Ainsi, d’après notre confrère El Khabar, la police fédérale suisse aurait adressé, le 12 juillet, une correspondance à la cellule de traitement du renseignement financier, basée à Alger, afin d’obtenir des renseignements concernant 4 ressortissants algériens, dont un ancien haut cadre de Sonelgaz (en faisant référence par ses initiales à Abdelkrim Benghanem, ex-PDG de Sonelgaz, ainsi qu’à son fils Mohamed Nazim). Des renseignements concernant notamment une hypothétique inculpation par les juridictions algériennes dans une affaire de corruption impliquant SNC- Lavalin, et le cas échéant les charges retenues plus particulièrement contre l’ex-patron de Sonelgaz, si les personnes sur lesquelles pèsent les soupçons de la police suisse sont connues des services de la CTRF pour avoir effectué des opérations financières à caractère douteux, et enfin si ces dernières ont déjà eu à se reprocher quelques délits, ou des poursuites par le passé. Une correspondance qui a reçu une fin de non-recevoir de la part de la CTRF qui, dans sa réponse du 15 juillet, affirme que les investigations qu’elle a effectuées sur la base des données, dont dispose la cellule, n’ont abouti à aucun résultat, et que les personnes concernées ne sont pas connues des services de la CTRF. Une réponse qui aurait induit, d’après notre confrère, les autorités suisses en erreur et qu’il met sur le compte de collusions personnelles entre le premier responsable de la cellule, le PDG de Sonelgaz et le frère du président de la République.

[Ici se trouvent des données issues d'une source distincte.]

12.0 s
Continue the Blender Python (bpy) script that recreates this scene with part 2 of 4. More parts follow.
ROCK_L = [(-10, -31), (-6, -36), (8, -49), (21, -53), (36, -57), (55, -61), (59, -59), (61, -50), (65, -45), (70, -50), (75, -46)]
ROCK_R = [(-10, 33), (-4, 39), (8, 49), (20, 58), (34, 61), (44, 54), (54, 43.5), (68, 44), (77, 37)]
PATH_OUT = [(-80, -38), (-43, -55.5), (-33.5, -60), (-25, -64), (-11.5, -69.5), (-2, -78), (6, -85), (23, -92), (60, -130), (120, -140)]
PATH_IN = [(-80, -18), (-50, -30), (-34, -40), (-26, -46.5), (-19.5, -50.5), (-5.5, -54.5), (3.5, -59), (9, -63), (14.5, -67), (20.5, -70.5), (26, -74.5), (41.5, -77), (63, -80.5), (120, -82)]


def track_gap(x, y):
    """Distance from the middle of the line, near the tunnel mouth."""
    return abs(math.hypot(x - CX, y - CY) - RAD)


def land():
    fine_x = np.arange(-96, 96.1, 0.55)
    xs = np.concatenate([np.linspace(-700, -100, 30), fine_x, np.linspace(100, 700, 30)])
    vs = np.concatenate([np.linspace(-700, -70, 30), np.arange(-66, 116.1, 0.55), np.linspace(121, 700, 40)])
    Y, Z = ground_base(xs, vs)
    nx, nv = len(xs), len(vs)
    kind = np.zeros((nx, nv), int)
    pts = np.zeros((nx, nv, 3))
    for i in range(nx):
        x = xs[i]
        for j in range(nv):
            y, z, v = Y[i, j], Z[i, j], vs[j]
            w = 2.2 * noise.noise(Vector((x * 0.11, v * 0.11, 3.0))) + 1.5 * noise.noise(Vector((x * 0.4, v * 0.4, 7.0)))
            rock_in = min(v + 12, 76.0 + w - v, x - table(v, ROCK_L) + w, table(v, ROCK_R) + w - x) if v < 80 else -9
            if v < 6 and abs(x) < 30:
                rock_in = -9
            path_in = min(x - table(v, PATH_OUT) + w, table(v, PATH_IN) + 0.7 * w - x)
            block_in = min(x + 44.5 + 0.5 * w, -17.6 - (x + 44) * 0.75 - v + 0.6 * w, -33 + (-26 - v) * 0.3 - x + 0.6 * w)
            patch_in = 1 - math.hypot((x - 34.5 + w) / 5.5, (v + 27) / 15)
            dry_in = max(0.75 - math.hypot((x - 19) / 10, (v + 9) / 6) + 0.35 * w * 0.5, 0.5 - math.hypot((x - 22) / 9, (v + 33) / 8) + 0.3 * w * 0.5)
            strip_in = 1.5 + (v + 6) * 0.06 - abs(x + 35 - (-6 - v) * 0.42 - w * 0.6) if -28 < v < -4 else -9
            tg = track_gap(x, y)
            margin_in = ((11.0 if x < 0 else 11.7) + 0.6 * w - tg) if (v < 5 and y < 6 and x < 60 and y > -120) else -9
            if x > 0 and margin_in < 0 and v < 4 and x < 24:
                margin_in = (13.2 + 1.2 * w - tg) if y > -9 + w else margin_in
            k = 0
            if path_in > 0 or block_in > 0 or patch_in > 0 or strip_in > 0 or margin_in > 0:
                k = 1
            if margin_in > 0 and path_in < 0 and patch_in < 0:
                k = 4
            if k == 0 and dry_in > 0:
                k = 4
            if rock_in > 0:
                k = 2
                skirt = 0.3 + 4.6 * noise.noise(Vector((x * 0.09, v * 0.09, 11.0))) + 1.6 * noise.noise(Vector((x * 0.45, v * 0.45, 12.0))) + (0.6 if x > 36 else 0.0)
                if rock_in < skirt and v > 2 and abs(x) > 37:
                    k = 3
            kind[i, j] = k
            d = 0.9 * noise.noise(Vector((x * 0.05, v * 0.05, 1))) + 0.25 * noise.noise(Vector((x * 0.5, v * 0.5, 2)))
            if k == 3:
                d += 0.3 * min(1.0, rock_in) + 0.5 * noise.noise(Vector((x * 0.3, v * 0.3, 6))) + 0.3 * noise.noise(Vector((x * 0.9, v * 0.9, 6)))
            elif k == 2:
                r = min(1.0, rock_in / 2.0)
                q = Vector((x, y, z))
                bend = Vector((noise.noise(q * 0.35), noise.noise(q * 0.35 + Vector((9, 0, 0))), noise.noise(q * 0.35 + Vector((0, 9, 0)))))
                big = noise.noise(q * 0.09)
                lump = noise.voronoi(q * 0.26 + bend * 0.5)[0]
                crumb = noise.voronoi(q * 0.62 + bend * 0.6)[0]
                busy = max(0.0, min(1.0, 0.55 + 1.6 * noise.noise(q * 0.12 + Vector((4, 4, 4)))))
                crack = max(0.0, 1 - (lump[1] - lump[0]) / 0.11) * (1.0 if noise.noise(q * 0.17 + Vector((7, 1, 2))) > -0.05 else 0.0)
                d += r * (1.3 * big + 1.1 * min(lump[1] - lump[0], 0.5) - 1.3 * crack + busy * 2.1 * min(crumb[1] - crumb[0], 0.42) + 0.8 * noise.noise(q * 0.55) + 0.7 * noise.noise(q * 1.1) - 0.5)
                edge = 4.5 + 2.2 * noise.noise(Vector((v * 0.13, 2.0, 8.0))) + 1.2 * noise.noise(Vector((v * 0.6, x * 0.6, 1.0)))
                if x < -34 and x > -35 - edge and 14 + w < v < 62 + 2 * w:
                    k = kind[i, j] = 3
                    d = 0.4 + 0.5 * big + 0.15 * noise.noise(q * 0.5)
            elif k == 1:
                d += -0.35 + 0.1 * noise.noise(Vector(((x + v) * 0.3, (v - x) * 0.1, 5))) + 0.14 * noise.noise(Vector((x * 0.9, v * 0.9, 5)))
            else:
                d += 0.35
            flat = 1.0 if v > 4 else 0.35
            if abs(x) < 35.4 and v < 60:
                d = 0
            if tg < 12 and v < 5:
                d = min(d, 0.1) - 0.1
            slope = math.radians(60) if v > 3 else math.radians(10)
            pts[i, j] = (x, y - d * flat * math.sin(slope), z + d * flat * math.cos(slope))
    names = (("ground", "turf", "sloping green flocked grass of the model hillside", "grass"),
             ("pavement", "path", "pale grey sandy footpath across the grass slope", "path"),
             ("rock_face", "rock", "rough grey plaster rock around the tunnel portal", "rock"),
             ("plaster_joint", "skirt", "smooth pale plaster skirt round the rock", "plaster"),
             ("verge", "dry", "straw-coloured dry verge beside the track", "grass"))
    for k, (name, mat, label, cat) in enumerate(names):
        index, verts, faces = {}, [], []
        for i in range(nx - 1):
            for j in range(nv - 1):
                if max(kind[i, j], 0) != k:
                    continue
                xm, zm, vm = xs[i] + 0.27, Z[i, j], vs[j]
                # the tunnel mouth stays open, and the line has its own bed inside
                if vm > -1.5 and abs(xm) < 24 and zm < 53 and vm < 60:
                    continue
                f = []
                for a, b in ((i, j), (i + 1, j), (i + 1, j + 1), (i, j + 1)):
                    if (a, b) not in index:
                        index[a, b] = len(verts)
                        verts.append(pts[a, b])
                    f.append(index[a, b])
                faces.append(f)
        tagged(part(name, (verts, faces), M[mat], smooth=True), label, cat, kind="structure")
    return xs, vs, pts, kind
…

Toutefois, des sources proches du dossier nous ont confié que les faits sont loin d’être aussi simples. Le fait est que la demande émane de la cellule suisse de renseignement financier qui est sous l’autorité de la police fédérale. Selon les mêmes sources, une telle requête doit impérativement répondre, selon les règles régissant les rapports entre les diverses cellules du renseignement dans le monde, à un certain nombre d’impératifs. Il s’agit, selon elles, d’apporter des arguments ou des éléments de preuve afin d’étayer la demande de renseignement, or, poursuit-on, «les Suisses n’ont pas pu ou pas voulu communiquer sur d’hypothétiques éléments de preuve». Et d’ajouter que si ces personnes sont sous le coup d’une enquête de police, ou font l’objet de poursuites judiciaires, d’autres mécanismes existent et seraient d’autant plus efficaces afin de faire toute la lumière sur cette affaire, à l’image d’un échange de bons procédés entre les polices des deux pays ou encore sur la base de commissions rogatoires, et d’échanges d’information dans le cadre d’un accord d’entraide judiciaire, accord signé et entré en vigueur dès 2007.

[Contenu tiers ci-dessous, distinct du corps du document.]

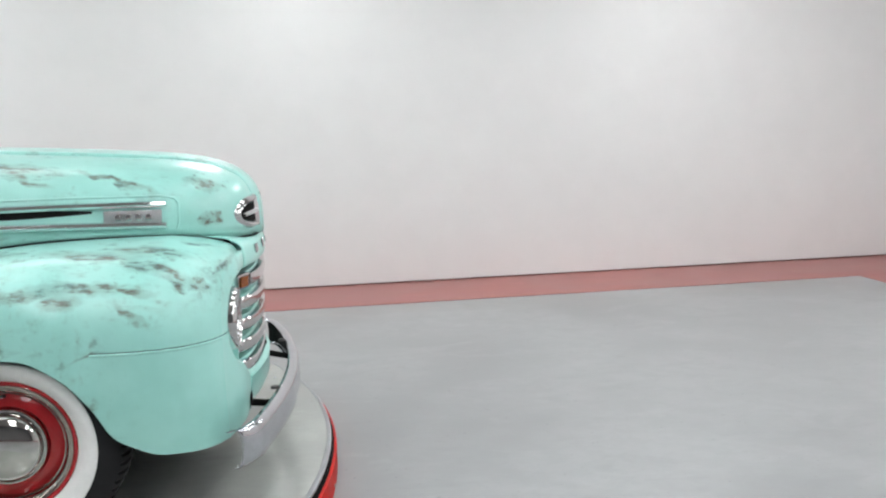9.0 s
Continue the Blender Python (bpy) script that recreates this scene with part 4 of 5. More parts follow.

Un argumentaire qui pourrait se tenir si l’on considère que les autorités helvètes et, selon ce que rapporte El Khabar, ont posé un certain nombre de conditions, concernant l’impossibilité pour la CTRF de faire usage des éléments transmis dans le cadre d’une poursuite judiciaire, ou procédure administrative et fiscale, et encore moins en tant qu’élément de preuve dans un acte d’accusation. Nos sources précisent également que la cellule de renseignement financier helvète a demandé un certain nombre de renseignements concernant des faits couvrant la période allant de 2004 à 2006, période au cours de laquelle la CTRF algérienne n’était pas encore structurée et manquait d’être opérationnelle à 100%.

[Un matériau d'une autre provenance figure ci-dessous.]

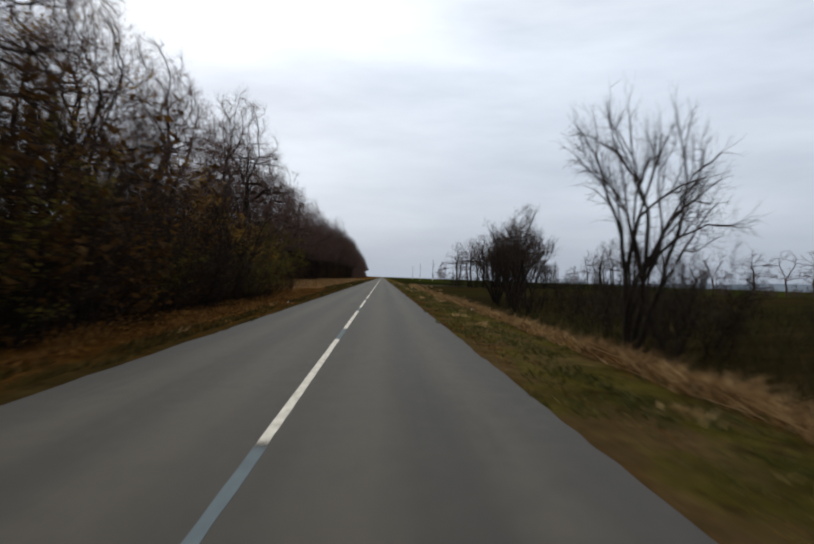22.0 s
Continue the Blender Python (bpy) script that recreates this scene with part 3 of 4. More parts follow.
def crown_tree(seed, tall, clear=0.42, wide=0.30, stems=1, fan=0.0, low=None, limbs=4, count=1500, step=0.38, reach=2.0, kill=0.66, girth=0.0130, crook=0.62, steady=0.55, radiate=0.15, belly=0.72, lumps=0.5, gaps=-0.22,
               twigs=5, many=3, twig_len=(0.35, 0.85), twig_r=0.0036, leaf=None, leaf_n=0, leaf_size=(0.05, 0.10), leafy=0.5, leaf_low=0.0):
    """Meshes of a tree whose limbs grow into a domed crown: trunk with its main limbs, the crown of branches and fine twigs, leaves that still cling."""
    rng = np.random.default_rng(seed)
    pos, up = [], []

    def lay(line, root):
        """Adds a line of wood that springs from the node root."""
        for j, p in enumerate(line[1:] if root >= 0 else line):
            up.append(len(pos) - 1 if j else root)
            pos.append(p)
        return len(pos) - 1

    for i in range(stems):
        az, tilt = 2.39996 * i + rng.uniform(-0.3, 0.3), fan * math.sqrt((i + 0.6) / stems)
        d = (math.cos(az) * math.sin(tilt) + rng.normal(0, 0.03), math.sin(az) * math.sin(tilt) + rng.normal(0, 0.03), math.cos(tilt))
        first = len(pos)
        top = lay(crooked(rng, (0.07 * math.cos(az) * (stems > 1), 0.07 * math.sin(az) * (stems > 1), -0.3), d, tall * clear * rng.uniform(0.85, 1.12) + 0.3, step, 0.06, 0.02), -1)
        turn = rng.uniform(0, 6.28)
        # main limbs: most from the fork, some lower on the trunk and flatter
        for k in range(limbs):
            high = k < max(2, limbs - 2)
            root = top if high else int(rng.integers(first + int((top - first) * 0.62), top))
            tl = rng.uniform(0.18, 0.62) if high else rng.uniform(0.75, 1.15)
            ax = turn + 2.39996 * k
            ln = tall * (1 - clear) * (rng.uniform(0.45, 0.68) if high else rng.uniform(0.28, 0.45)) * (1 if high else wide / 0.3)
            lay(crooked(rng, pos[root], (math.cos(ax) * math.sin(tl), math.sin(ax) * math.sin(tl), math.cos(tl)), ln, step, 0.17, 0.03), root)
    goal = crown_space(rng, seed, tall, clear * 0.72 if low is None else low, wide, count, belly, lumps, gaps)
    P = np.array(pos)
    dist = np.linalg.norm(goal[:, None] - P[None], axis=2)
    near, far = dist.argmin(1), dist.min(1)
    born = np.zeros(len(P), int)
    aim = np.array([P[i] - P[up[i]] if up[i] >= 0 else (0, 0, step) for i in range(len(P))]) / step
    for _ in range(110):
        keep = far > kill * (0.8 + 0.4 * rng.random(len(far)))
        keep &= born[near] < 3
        goal, near, far = goal[keep], near[keep], far[keep]
        if len(goal) == 0:
            break
        pull = far < reach
        if not pull.any():
            pull = far <= far.min() + 0.5
        # a shoot's end does not turn back on itself
        ahead = ((goal - P[near]) * aim[near]).sum(1) / (far + 1e-9)
        pull &= (ahead > 0.35) | (born[near] > 0)
        outward = P[near] - (0, 0, tall * clear * 0.5)
        pull &= ((goal - P[near]) * outward).sum(1) > -0.62 * far * np.linalg.norm(outward, axis=1)
        if not pull.any():
            break
        way = goal[pull] - P[near[pull]]
        way /= np.linalg.norm(way, axis=1)[:, None]
        who, back = np.unique(near[pull], return_inverse=True)
        total = np.zeros((len(who), 3))
        np.add.at(total, back, way)
        total /= np.linalg.norm(total, axis=1)[:, None] + 1e-9
        out = P[who] - (0, 0, tall * clear * 0.5)
        total += steady * aim[who] + rng.normal(0, crook, total.shape) * np.where(rng.random((len(who), 1)) < 0.3, 1.0, 0.15) + radiate * out / (np.linalg.norm(out, axis=1)[:, None] + 1e-9) + (0, 0, 0.03)
        total[:, 2] = np.maximum(total[:, 2], -0.12)
        total /= np.linalg.norm(total, axis=1)[:, None] + 1e-9
        fresh = P[who] + total * step
        start = len(P)
        P = np.concatenate([P, fresh])
        born[who] += 1
        born = np.concatenate([born, np.zeros(len(fresh), int)])
        aim = np.concatenate([aim, total])
        up += [int(w) for w in who]
        d2 = np.linalg.norm(goal[:, None] - fresh[None], axis=2)
        best, at = d2.min(1), d2.argmin(1)
        closer = best < far
        near[closer], far[closer] = start + at[closer], best[closer]
        if len(P) > 3200:
            break
    n = len(P)
    kids = [[] for _ in range(n)]
    for i in range(n):
        if up[i] >= 0:
            kids[up[i]].append(i)
    load = np.zeros(n)
    for i in range(n - 1, -1, -1):
        load[i] += 0 if kids[i] else 1
        if up[i] >= 0:
            load[up[i]] += load[i]
    share = max(load[i] for i in range(n) if up[i] < 0)
    base_r = tall * girth * rng.uniform(0.9, 1.2)
    R = np.maximum(0.0050, base_r * (load / share) ** 0.57)
    P *= tall / (P[:, 2].max() + 0.3)
    trunk, crown = Wood(), Wood()
    heads = [i for i in range(n) if up[i] < 0]
    while heads:
        i = heads.pop()
        line = [up[i]] if up[i] >= 0 else []
        while True:
            line.append(i)
            if not kids[i]:
                break
            best = max(kids[i], key=lambda q: load[q])
            heads += [q for q in kids[i] if q != best]
            i = best
        rad = [float(min(R[q], R[line[1]] * 1.05) if j == 0 and len(line) > 1 and up[line[0]] >= 0 else R[q]) for j, q in enumerate(line)]
        if up[line[0]] < 0:
            rad[0] *= 1.45
        cut = [0]
        bands = [0 if r > 0.055 else 1 if r > 0.021 else 2 for r in rad]
        for j in range(1, len(line)):
            if bands[j] != bands[cut[-1]]:
                cut.append(j)
        cut.append(len(line) - 1)
        for a, b in zip(cut, cut[1:]):
            if b > a:
                wood, sides = ((trunk, 7), (trunk, 5), (crown, 3))[bands[a]]
                wood.tube([Vector(P[q]) for q in line[a:b + 1]], rad[a:b + 1], sides)
    # fine twigs on all the thin wood
    thin = np.array([i for i in range(n) if R[i] < max(0.030, 2.2 * R.min()) and up[i] >= 0])
    axis = P[thin] - P[[up[i] for i in thin]]
    axis /= np.linalg.norm(axis, axis=1)[:, None] + 1e-9
    # the ends of the branches carry thicker tufts
    often = np.array([twigs * 2 if not kids[i] else twigs for i in thin])
    base, axis = np.repeat(P[thin], often, 0), np.repeat(axis, often, 0)
    base = base - axis * rng.uniform(0, step, (len(base), 1))
    ln = rng.uniform(*twig_len, len(base)) * (0.6 if tall < 10 else 1.0)
    v1, f1, tips, d1 = sprigs(rng, base, axis, ln, np.full(len(base), twig_r), (0.35, 1.25), 0.05)
    u = rng.uniform(0.15, 0.95, (len(base) * many, 1))
    b2 = np.repeat(base, many, 0) * (1 - u) + np.repeat(tips, many, 0) * u
    v2, f2, tips2, _ = sprigs(rng, b2, np.repeat(d1, many, 0), np.repeat(ln, many) * rng.uniform(0.3, 0.7, len(b2)), np.full(len(b2), twig_r * 0.75), (0.35, 1.0), 0.05)
    wood_v, wood_f = np.array(crown.v).reshape(-1, 3), np.array(crown.f).reshape(-1, 3)
    verts = np.concatenate([wood_v, v1, v2])
    faces = np.concatenate([wood_f, f1 + len(wood_v), f2 + len(wood_v) + len(v1)])
    leaves = None
    if leaf is not None:
        ok = [j for j in range(len(tips2)) if tips2[j][2] > leaf_low * tall and noise.noise(Vector(tips2[j] * 0.8) + Vector((seed, 0, 0))) > 0.35 - leafy]
        leaves = leaf_cloud(rng, b2[ok], tips2[ok], leaf_n, *leaf_size, leaf)
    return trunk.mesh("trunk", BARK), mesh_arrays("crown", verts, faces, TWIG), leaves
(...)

Il faut néanmoins préciser que la CTRF s’appuie sur les déclarations de soupçon répercutées par les banques et les assureurs pour établir des dossiers à traiter et le cas échéant soit à transmettre à la justice, ou encore à classer en attente d’une demande d’entraide à l’international.
En tout état de cause, l’affaire SNC Lavalin risque d’être riche en rebondissements. Les autorités suisses enquêtent sur cette affaire depuis mai 2011. Riad Ben Aïssa, vice-président directeur de la division construction chez SNC-Lavalin et responsable des opérations de la firme en Afrique du Nord, est déjà sous les verrous, tandis que le neveu de l’ex-ministre des Affaires étrangères, Farid Bedjaoui, qui aurait joué le rôle d’intermédiaire pour l’obtention de contrats en Algérie contre le versement d’importantes commissions, est dans l’œil du cyclone. Il y a quelques mois, la résidence de ce dernier à Paris avait été fouillée par les polices française, suisse et italienne. C’est de dire que les comptes et mouvements de fonds de ressortissants algériens pouvant avoir un lien de près ou de loin avec toute cette affaire sont actuellement sous la loupe.